Data extract -
· · · ·
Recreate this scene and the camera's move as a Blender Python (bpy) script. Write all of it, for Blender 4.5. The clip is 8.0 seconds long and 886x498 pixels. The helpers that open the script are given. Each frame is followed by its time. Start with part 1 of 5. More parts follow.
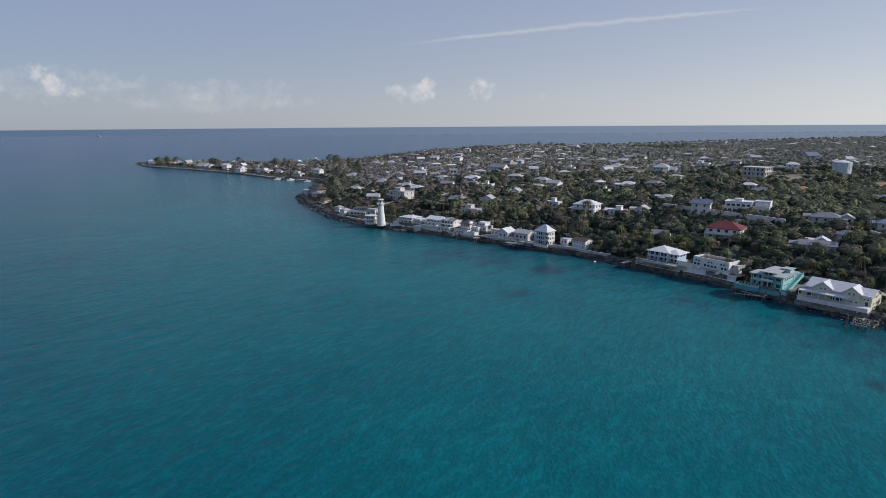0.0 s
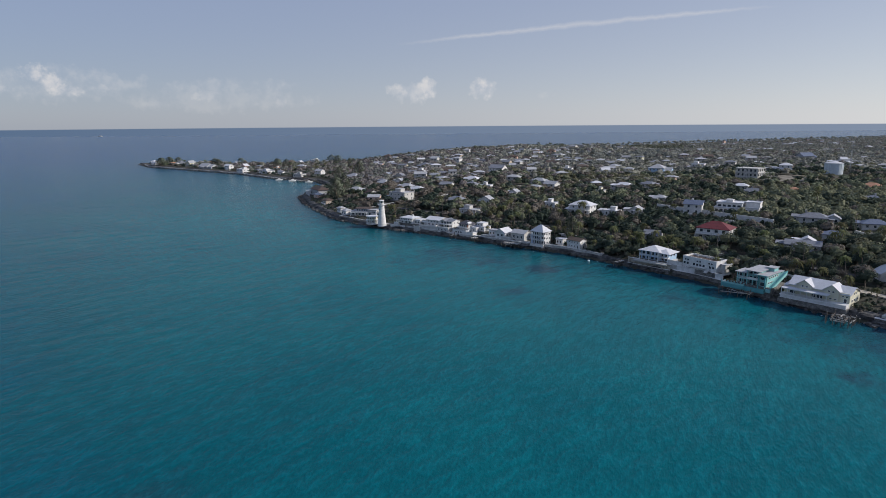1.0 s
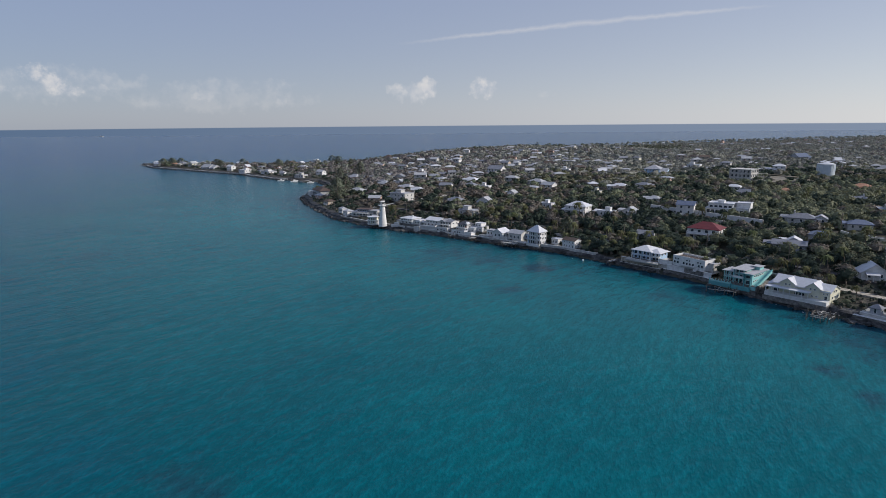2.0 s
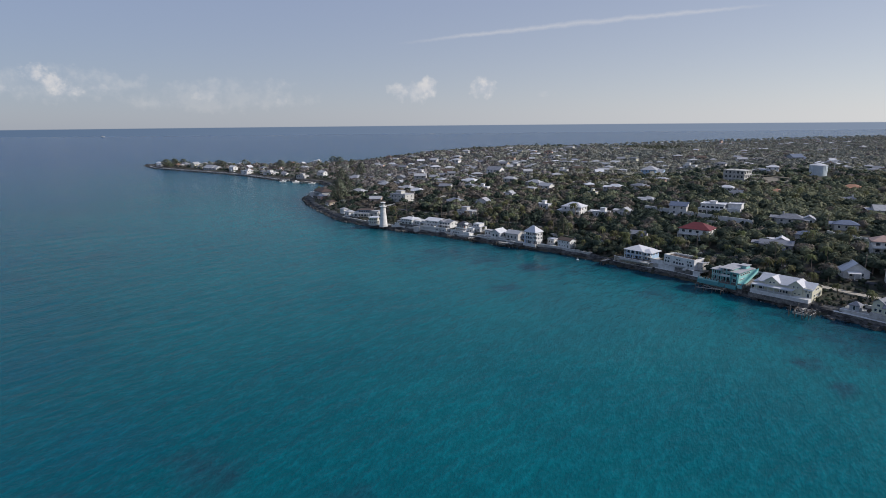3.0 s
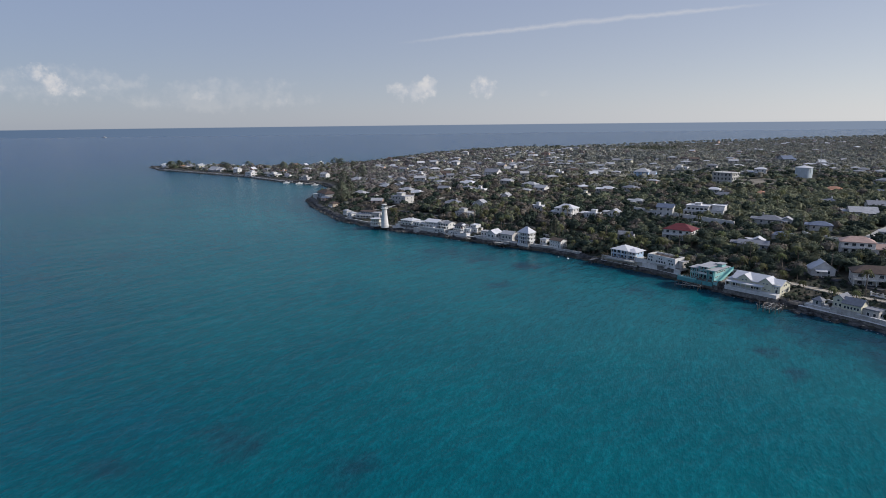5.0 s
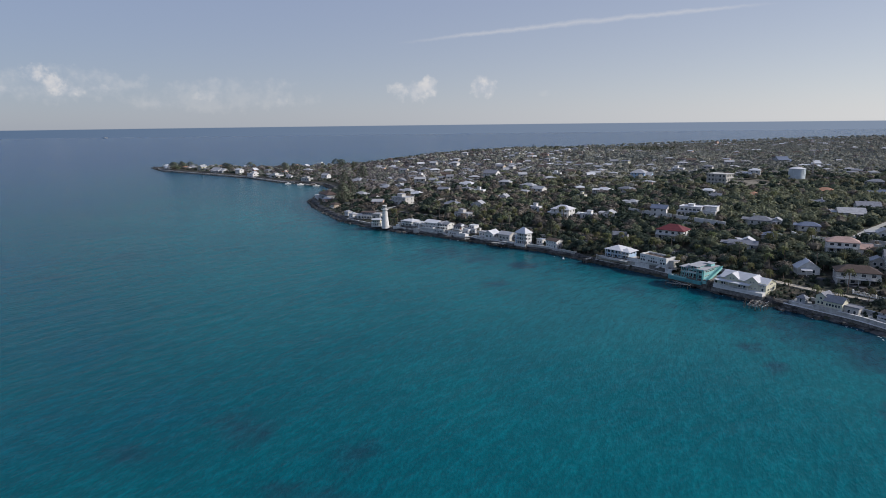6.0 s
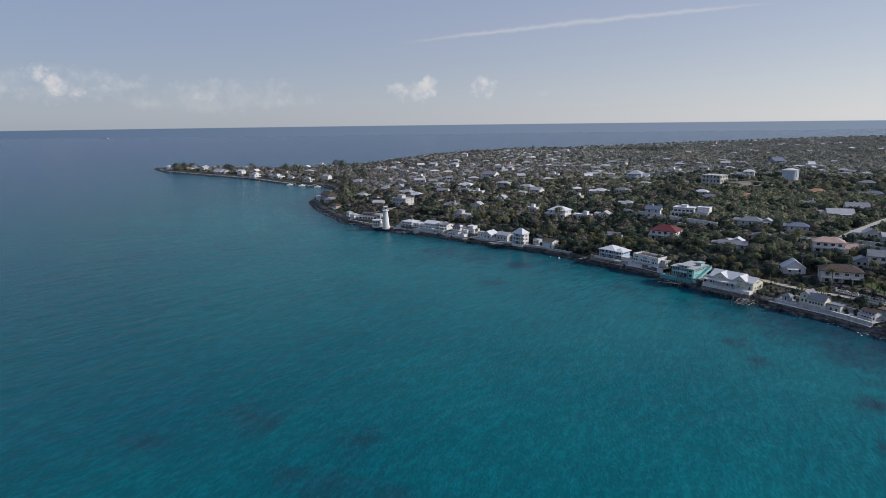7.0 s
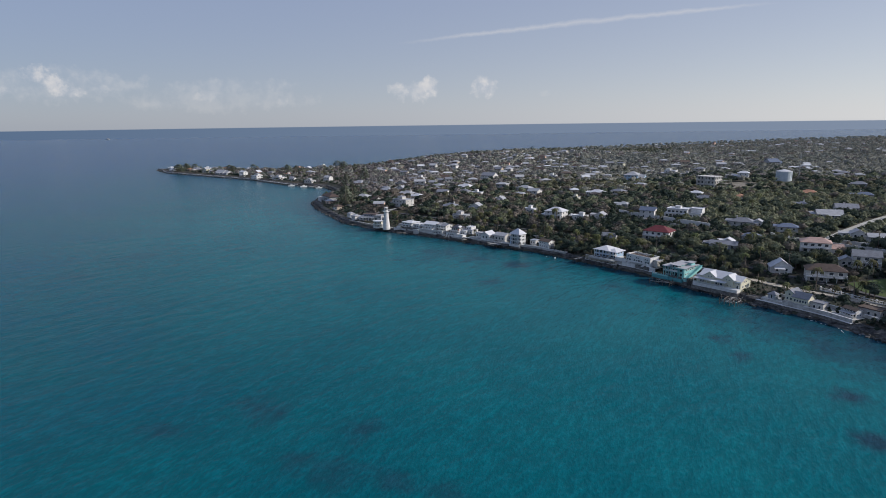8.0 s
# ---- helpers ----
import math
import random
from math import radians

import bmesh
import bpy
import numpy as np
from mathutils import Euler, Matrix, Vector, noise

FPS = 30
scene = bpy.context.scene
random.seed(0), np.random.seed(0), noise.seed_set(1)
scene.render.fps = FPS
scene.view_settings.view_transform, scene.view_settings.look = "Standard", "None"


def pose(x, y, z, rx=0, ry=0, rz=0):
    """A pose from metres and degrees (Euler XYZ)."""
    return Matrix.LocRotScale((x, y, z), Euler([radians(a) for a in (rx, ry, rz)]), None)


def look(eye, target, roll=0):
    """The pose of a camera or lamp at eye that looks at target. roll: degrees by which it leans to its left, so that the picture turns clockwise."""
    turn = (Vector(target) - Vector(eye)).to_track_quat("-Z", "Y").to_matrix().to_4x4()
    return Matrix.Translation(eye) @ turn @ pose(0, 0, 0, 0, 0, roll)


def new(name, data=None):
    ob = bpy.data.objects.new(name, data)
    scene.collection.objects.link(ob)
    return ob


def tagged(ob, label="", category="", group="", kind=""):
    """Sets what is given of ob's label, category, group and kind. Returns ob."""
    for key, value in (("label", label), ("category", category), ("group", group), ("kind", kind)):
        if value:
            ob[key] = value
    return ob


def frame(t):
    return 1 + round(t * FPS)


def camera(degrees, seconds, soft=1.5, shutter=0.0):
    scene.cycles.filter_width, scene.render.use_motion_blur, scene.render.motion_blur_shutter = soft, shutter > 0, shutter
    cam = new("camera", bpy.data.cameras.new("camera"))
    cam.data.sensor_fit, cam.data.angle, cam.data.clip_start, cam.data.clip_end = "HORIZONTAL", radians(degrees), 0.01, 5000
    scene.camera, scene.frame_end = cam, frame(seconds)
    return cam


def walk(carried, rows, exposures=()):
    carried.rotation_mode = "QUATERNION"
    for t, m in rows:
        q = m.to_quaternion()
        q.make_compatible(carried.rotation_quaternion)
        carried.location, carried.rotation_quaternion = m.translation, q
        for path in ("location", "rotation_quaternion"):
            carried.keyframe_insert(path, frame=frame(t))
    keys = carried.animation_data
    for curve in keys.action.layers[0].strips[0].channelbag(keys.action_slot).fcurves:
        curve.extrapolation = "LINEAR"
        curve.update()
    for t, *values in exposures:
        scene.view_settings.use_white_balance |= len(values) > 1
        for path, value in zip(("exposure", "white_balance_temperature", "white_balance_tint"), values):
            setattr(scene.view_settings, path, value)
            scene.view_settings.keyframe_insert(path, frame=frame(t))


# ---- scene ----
# the plan below is drawn to a scale at which a storey is about 2.2 units; SCALE brings it to metres
SCALE = 1.3
cam = camera(72.0, 8.0, soft=0.7)
# the flight: backwards and up, in steps of an eighth; yaw, pitch and roll drift a little
ROWS = []
for i in range(17):
    k = i / 16
    ROWS.append((8 * k, pose(SCALE * (5.13 * k + 0.37 * k * k), -SCALE * (72.2 * k + 0.2 * k * k), SCALE * (60 + 15.88 * k - 0.25 * k * k),
                             90 - 11.596 - 0.467 * k + 0.307 * k * k, 0.371 + 0.429 * k - 0.068 * k * k, 0.15 * k + 0.01 * k * k)))
walk(cam, ROWS)

# ---- sky, sun, exposure ----
SUN_AZ, SUN_EL = 97, 31
scene.view_settings.exposure = 0.0
world = bpy.data.worlds.new("sky")
scene.world = world
world.use_nodes = True
wn, wl = world.node_tree.nodes, world.node_tree.links
wn.clear()


def wnode(kind, **values):
    node = wn.new(kind)
    for key, value in values.items():
        node.inputs[int(key[1:])].default_value = value
    return node


def wmath(op, a, b=None, c=None, clamp=False):
    node = wn.new("ShaderNodeMath")
    node.operation, node.use_clamp = op, clamp
    for i, v in enumerate((a, b, c)):
        if v is None:
            continue
        if isinstance(v, (int, float)):
            node.inputs[i].default_value = v
        else:
            wl.new(v, node.inputs[i])
    return node.outputs[0]


def wmix(f, a, b):
    node = wn.new("ShaderNodeMix")
    node.data_type = "RGBA"
    for socket, v in ((node.inputs[0], f), (node.inputs[6], a), (node.inputs[7], b)):
        if isinstance(v, (int, float, tuple)):
            socket.default_value = v
        else:
            wl.new(v, socket)
    return node.outputs[2]


sky = wn.new("ShaderNodeTexSky")
sky.sky_type, sky.sun_disc = "NISHITA", False
sky.sun_elevation, sky.sun_rotation = radians(SUN_EL), radians(SUN_AZ)
sky.altitude, sky.air_density, sky.dust_density, sky.ozone_density = 0, 1.0, 0.4, 3.0
coord = wn.new("ShaderNodeTexCoord")
sep = wn.new("ShaderNodeSeparateXYZ")
wl.new(coord.outputs["Generated"], sep.inputs[0])
# thin high haze pales the blue, most of all low down and towards the sun
low = wmath("POWER", wmath("SUBTRACT", 1.0, wmath("ABSOLUTE", sep.outputs[2]), clamp=True), 5.0)
sunward = wmath("MULTIPLY_ADD", sep.outputs[0], 0.5, 0.5, clamp=True)
haze = wmix(wmath("POWER", sunward, 1.6), (3.2, 3.8, 5.1, 1), (12.4, 12.4, 12.4, 1))
haze = wmix(wmath("MULTIPLY", low, 0.85), wmix(wmath("MULTIPLY", sep.outputs[2], 1.6, clamp=True), (3.1, 3.6, 5.6, 1), (3.8, 4.9, 7.8, 1)), haze)
hazy = wmix(0.72, sky.outputs[0], haze)
ahead = wmath("MAXIMUM", sep.outputs[1], 0.05)
U, V = wmath("DIVIDE", sep.outputs[0], ahead), wmath("DIVIDE", sep.outputs[2], ahead)
grain = wn.new("ShaderNodeTexNoise")
grain.inputs["Scale"].default_value, grain.inputs["Detail"].default_value, grain.inputs["Roughness"].default_value = 58, 7, 0.62
wl.new(coord.outputs["Generated"], grain.inputs["Vector"])
billow = wn.new("ShaderNodeTexNoise")
billow.inputs["Scale"].default_value, billow.inputs["Detail"].default_value, billow.inputs["Roughness"].default_value = 24, 8, 0.6
wl.new(coord.outputs["Generated"], billow.inputs["Vector"])
puff = wmath("ADD", wmath("SUBTRACT", grain.outputs[0], 0.5), wmath("SUBTRACT", billow.outputs[0], 0.5))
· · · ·
Pictures excluded, quote all the data above exactly.

Exercise response -
Recreate this scene and the camera's move as a Blender Python (bpy) script. Write all of it, for Blender 4.5. The clip is 8.0 seconds long and 886x498 pixels. The helpers that open the script are given. Each frame is followed by its time. Start with part 1 of 5. More parts follow.
0.0 s
1.0 s
2.0 s
3.0 s
5.0 s
6.0 s
7.0 s
8.0 s
# ---- helpers ----
import math
import random
from math import radians

import bmesh
import bpy
import numpy as np
from mathutils import Euler, Matrix, Vector, noise

FPS = 30
scene = bpy.context.scene
random.seed(0), np.random.seed(0), noise.seed_set(1)
scene.render.fps = FPS
scene.view_settings.view_transform, scene.view_settings.look = "Standard", "None"


def pose(x, y, z, rx=0, ry=0, rz=0):
    """A pose from metres and degrees (Euler XYZ)."""
    return Matrix.LocRotScale((x, y, z), Euler([radians(a) for a in (rx, ry, rz)]), None)


def look(eye, target, roll=0):
    """The pose of a camera or lamp at eye that looks at target. roll: degrees by which it leans to its left, so that the picture turns clockwise."""
    turn = (Vector(target) - Vector(eye)).to_track_quat("-Z", "Y").to_matrix().to_4x4()
    return Matrix.Translation(eye) @ turn @ pose(0, 0, 0, 0, 0, roll)


def new(name, data=None):
    ob = bpy.data.objects.new(name, data)
    scene.collection.objects.link(ob)
    return ob


def tagged(ob, label="", category="", group="", kind=""):
    """Sets what is given of ob's label, category, group and kind. Returns ob."""
    for key, value in (("label", label), ("category", category), ("group", group), ("kind", kind)):
        if value:
            ob[key] = value
    return ob


def frame(t):
    return 1 + round(t * FPS)


def camera(degrees, seconds, soft=1.5, shutter=0.0):
    scene.cycles.filter_width, scene.render.use_motion_blur, scene.render.motion_blur_shutter = soft, shutter > 0, shutter
    cam = new("camera", bpy.data.cameras.new("camera"))
    cam.data.sensor_fit, cam.data.angle, cam.data.clip_start, cam.data.clip_end = "HORIZONTAL", radians(degrees), 0.01, 5000
    scene.camera, scene.frame_end = cam, frame(seconds)
    return cam


def walk(carried, rows, exposures=()):
    carried.rotation_mode = "QUATERNION"
    for t, m in rows:
        q = m.to_quaternion()
        q.make_compatible(carried.rotation_quaternion)
        carried.location, carried.rotation_quaternion = m.translation, q
        for path in ("location", "rotation_quaternion"):
            carried.keyframe_insert(path, frame=frame(t))
    keys = carried.animation_data
    for curve in keys.action.layers[0].strips[0].channelbag(keys.action_slot).fcurves:
        curve.extrapolation = "LINEAR"
        curve.update()
    for t, *values in exposures:
        scene.view_settings.use_white_balance |= len(values) > 1
        for path, value in zip(("exposure", "white_balance_temperature", "white_balance_tint"), values):
            setattr(scene.view_settings, path, value)
            scene.view_settings.keyframe_insert(path, frame=frame(t))


# ---- scene ----
# the plan below is drawn to a scale at which a storey is about 2.2 units; SCALE brings it to metres
SCALE = 1.3
cam = camera(72.0, 8.0, soft=0.7)
# the flight: backwards and up, in steps of an eighth; yaw, pitch and roll drift a little
ROWS = []
for i in range(17):
    k = i / 16
    ROWS.append((8 * k, pose(SCALE * (5.13 * k + 0.37 * k * k), -SCALE * (72.2 * k + 0.2 * k * k), SCALE * (60 + 15.88 * k - 0.25 * k * k),
                             90 - 11.596 - 0.467 * k + 0.307 * k * k, 0.371 + 0.429 * k - 0.068 * k * k, 0.15 * k + 0.01 * k * k)))
walk(cam, ROWS)

# ---- sky, sun, exposure ----
SUN_AZ, SUN_EL = 97, 31
scene.view_settings.exposure = 0.0
world = bpy.data.worlds.new("sky")
scene.world = world
world.use_nodes = True
wn, wl = world.node_tree.nodes, world.node_tree.links
wn.clear()


def wnode(kind, **values):
    node = wn.new(kind)
    for key, value in values.items():
        node.inputs[int(key[1:])].default_value = value
    return node


def wmath(op, a, b=None, c=None, clamp=False):
    node = wn.new("ShaderNodeMath")
    node.operation, node.use_clamp = op, clamp
    for i, v in enumerate((a, b, c)):
        if v is None:
            continue
        if isinstance(v, (int, float)):
            node.inputs[i].default_value = v
        else:
            wl.new(v, node.inputs[i])
    return node.outputs[0]


def wmix(f, a, b):
    node = wn.new("ShaderNodeMix")
    node.data_type = "RGBA"
    for socket, v in ((node.inputs[0], f), (node.inputs[6], a), (node.inputs[7], b)):
        if isinstance(v, (int, float, tuple)):
            socket.default_value = v
        else:
            wl.new(v, socket)
    return node.outputs[2]


sky = wn.new("ShaderNodeTexSky")
sky.sky_type, sky.sun_disc = "NISHITA", False
sky.sun_elevation, sky.sun_rotation = radians(SUN_EL), radians(SUN_AZ)
sky.altitude, sky.air_density, sky.dust_density, sky.ozone_density = 0, 1.0, 0.4, 3.0
coord = wn.new("ShaderNodeTexCoord")
sep = wn.new("ShaderNodeSeparateXYZ")
wl.new(coord.outputs["Generated"], sep.inputs[0])
# thin high haze pales the blue, most of all low down and towards the sun
low = wmath("POWER", wmath("SUBTRACT", 1.0, wmath("ABSOLUTE", sep.outputs[2]), clamp=True), 5.0)
sunward = wmath("MULTIPLY_ADD", sep.outputs[0], 0.5, 0.5, clamp=True)
haze = wmix(wmath("POWER", sunward, 1.6), (3.2, 3.8, 5.1, 1), (12.4, 12.4, 12.4, 1))
haze = wmix(wmath("MULTIPLY", low, 0.85), wmix(wmath("MULTIPLY", sep.outputs[2], 1.6, clamp=True), (3.1, 3.6, 5.6, 1), (3.8, 4.9, 7.8, 1)), haze)
hazy = wmix(0.72, sky.outputs[0], haze)
ahead = wmath("MAXIMUM", sep.outputs[1], 0.05)
U, V = wmath("DIVIDE", sep.outputs[0], ahead), wmath("DIVIDE", sep.outputs[2], ahead)
grain = wn.new("ShaderNodeTexNoise")
grain.inputs["Scale"].default_value, grain.inputs["Detail"].default_value, grain.inputs["Roughness"].default_value = 58, 7, 0.62
wl.new(coord.outputs["Generated"], grain.inputs["Vector"])
billow = wn.new("ShaderNodeTexNoise")
billow.inputs["Scale"].default_value, billow.inputs["Detail"].default_value, billow.inputs["Roughness"].default_value = 24, 8, 0.6
wl.new(coord.outputs["Generated"], billow.inputs["Vector"])
puff = wmath("ADD", wmath("SUBTRACT", grain.outputs[0], 0.5), wmath("SUBTRACT", billow.outputs[0], 0.5))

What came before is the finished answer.